| Written task |
Quote all lines below exactly. Images stay out.

| Recorded information |
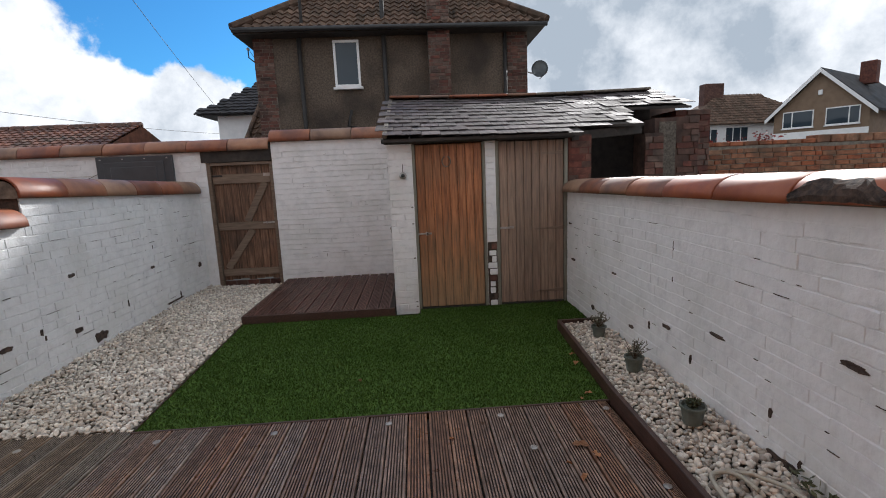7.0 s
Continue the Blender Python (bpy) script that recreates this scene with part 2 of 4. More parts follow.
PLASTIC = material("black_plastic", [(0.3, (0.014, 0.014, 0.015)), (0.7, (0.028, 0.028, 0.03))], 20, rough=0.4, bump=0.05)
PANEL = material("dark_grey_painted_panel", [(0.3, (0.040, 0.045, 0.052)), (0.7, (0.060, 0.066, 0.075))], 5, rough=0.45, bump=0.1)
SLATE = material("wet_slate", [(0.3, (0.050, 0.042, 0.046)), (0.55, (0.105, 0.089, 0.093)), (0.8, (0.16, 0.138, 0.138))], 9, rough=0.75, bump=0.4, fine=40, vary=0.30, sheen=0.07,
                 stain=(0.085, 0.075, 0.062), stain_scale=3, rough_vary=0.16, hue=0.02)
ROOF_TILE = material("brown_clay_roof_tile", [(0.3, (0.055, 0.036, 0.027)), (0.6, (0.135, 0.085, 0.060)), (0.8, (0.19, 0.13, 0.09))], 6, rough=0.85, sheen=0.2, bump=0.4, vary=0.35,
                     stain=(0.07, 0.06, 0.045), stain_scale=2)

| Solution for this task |
7.0 s
Continue the Blender Python (bpy) script that recreates this scene with part 2 of 4. More parts follow.
PLASTIC = material("black_plastic", [(0.3, (0.014, 0.014, 0.015)), (0.7, (0.028, 0.028, 0.03))], 20, rough=0.4, bump=0.05)
PANEL = material("dark_grey_painted_panel", [(0.3, (0.040, 0.045, 0.052)), (0.7, (0.060, 0.066, 0.075))], 5, rough=0.45, bump=0.1)
SLATE = material("wet_slate", [(0.3, (0.050, 0.042, 0.046)), (0.55, (0.105, 0.089, 0.093)), (0.8, (0.16, 0.138, 0.138))], 9, rough=0.75, bump=0.4, fine=40, vary=0.30, sheen=0.07,
                 stain=(0.085, 0.075, 0.062), stain_scale=3, rough_vary=0.16, hue=0.02)
ROOF_TILE = material("brown_clay_roof_tile", [(0.3, (0.055, 0.036, 0.027)), (0.6, (0.135, 0.085, 0.060)), (0.8, (0.19, 0.13, 0.09))], 6, rough=0.85, sheen=0.2, bump=0.4, vary=0.35,
                     stain=(0.07, 0.06, 0.045), stain_scale=2)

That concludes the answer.